As the genre’s pioneering boundary pusher with no off switch when it came to reining in his plots and antics, Crumb predictably got flak from all sides, including from contemporaries disapproving of his exaggerated depictions of female or black characters. Crumb maintained he was subtly sending up and confronting societal stereotypes he had encountered growing up in the blandly neanderthal America of that time. (At this point, younger viewers should be reminded these were very different times, many of those who chose fun and freedom over numbing normality and having their lives set in inhibition-stifling stone knowing no limits in taste or restraint until it bit them on the arse. What was considered quite normal behaviour could even mortify those consigned to today’s ridiculously buttoned-down regime.)

Even more paradoxically, Crumb’s cross-hatched tableaux often evocatively evoked the bygone eras that interested him more than any modern movements. He loved pre-war blues and jazz to the exclusion of the psychedelic sounds his work was often lumped with, still collecting 78s when the compact disc reared its little shiny head.
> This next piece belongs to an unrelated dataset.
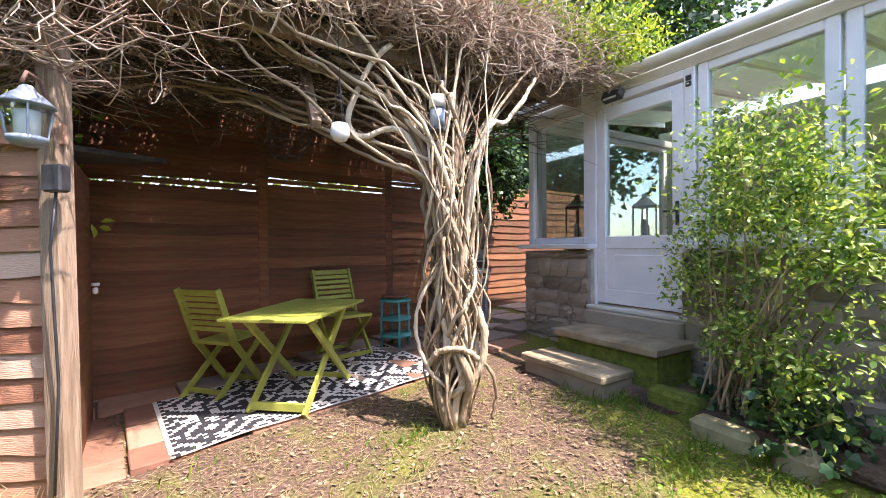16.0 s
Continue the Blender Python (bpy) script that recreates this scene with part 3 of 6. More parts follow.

Nevertheless, Crumb can only be regarded as the psych era’s quintessential artist, building his own world as a trailblazing product of this tumultuous era then moving with the times until he became a much-valued staple in a new art establishment, his work displayed in high end galleries and museums

Crumb was continuing a lineage that started with the “Tijuana Bibles”; anonymously produced pornographic comics depicting well-known comic strip characters getting up to triple-X hanky panky published between the late ’20s and ’40s. Early underground comics appeared sporadically through the ’60s influenced by ’50s EC Comics and Mad magazine, whose publisher Harvey Kurtzman’s other title Help! featured early works by Crumb, Gilbert Shelton and other artists in the first half of the decade. As the counterculture became a high-profile national movement, the underground upped its game with The Fugs and their underground comix started appearing in publications including the Berkeley Barb and East Village Other with strips by Crumb, Shelton and others before the first underground comix started appearing in ’67.